The decades-old debate on how to save Venice from water resulted in the approval in 2003 of the proposal to build flood barriers to ease the effect of higher tides. Dubbed "Moses," after the Biblical figure who parted the Red Sea, the project calls for hinged barriers to be built in the seabed just off Venice. The barriers could be raised when high tides threaten the city.
In the Netherlands, the construction company Dura Vermeer has built 32 amphibious houses, which sit on dry land but rise on flood waters and 14 "floating homes," which are full-sized houses built on the river — like large, stationary houseboats. The project at Maasbommel was completed last year and all homes have been sold.

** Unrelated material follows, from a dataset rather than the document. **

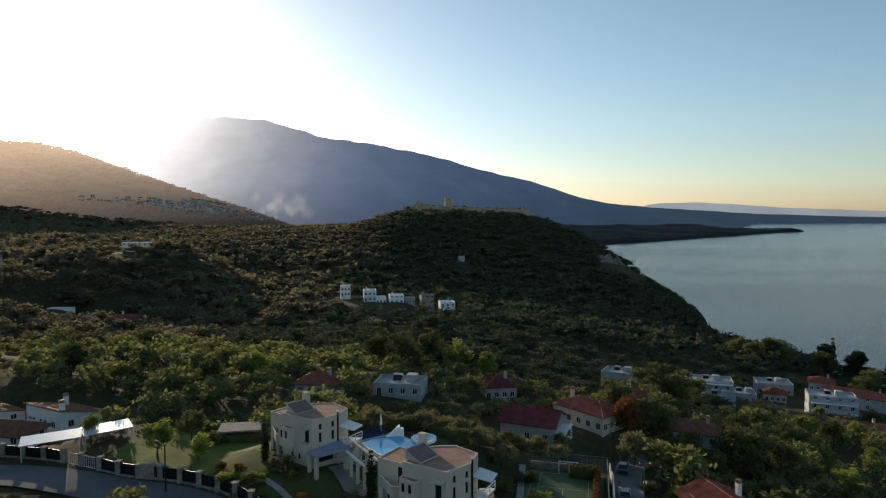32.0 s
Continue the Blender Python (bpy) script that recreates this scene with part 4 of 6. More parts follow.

The company said it is in discussions now to build a similar-sized project in the southeastern province of Limburg.
The Dutch history of adapting to their soggy surroundings goes back at least 700 years with its massive network of dikes to hold back the North Sea and windmills to pump out water to reclaim swampy land.
After a devastating 1953 flood that killed 1,835 people, Holland launched the Delta Project, which took 50 years to complete. One of the world's largest engineering projects, it is comprised of storm surge barriers, giant sluices and dams. Its centerpiece is a chain of 40-feet-tall steel walls suspended by piers in the open sea that can be lowered into place to create a bulwark against storms.
But in recent years, the theory of disaster control has shifted from blocking flood waters to managing them. It involves selectively breaching the dikes at key pressure points to ease the destructive force and allow the water to flood unpopulated areas.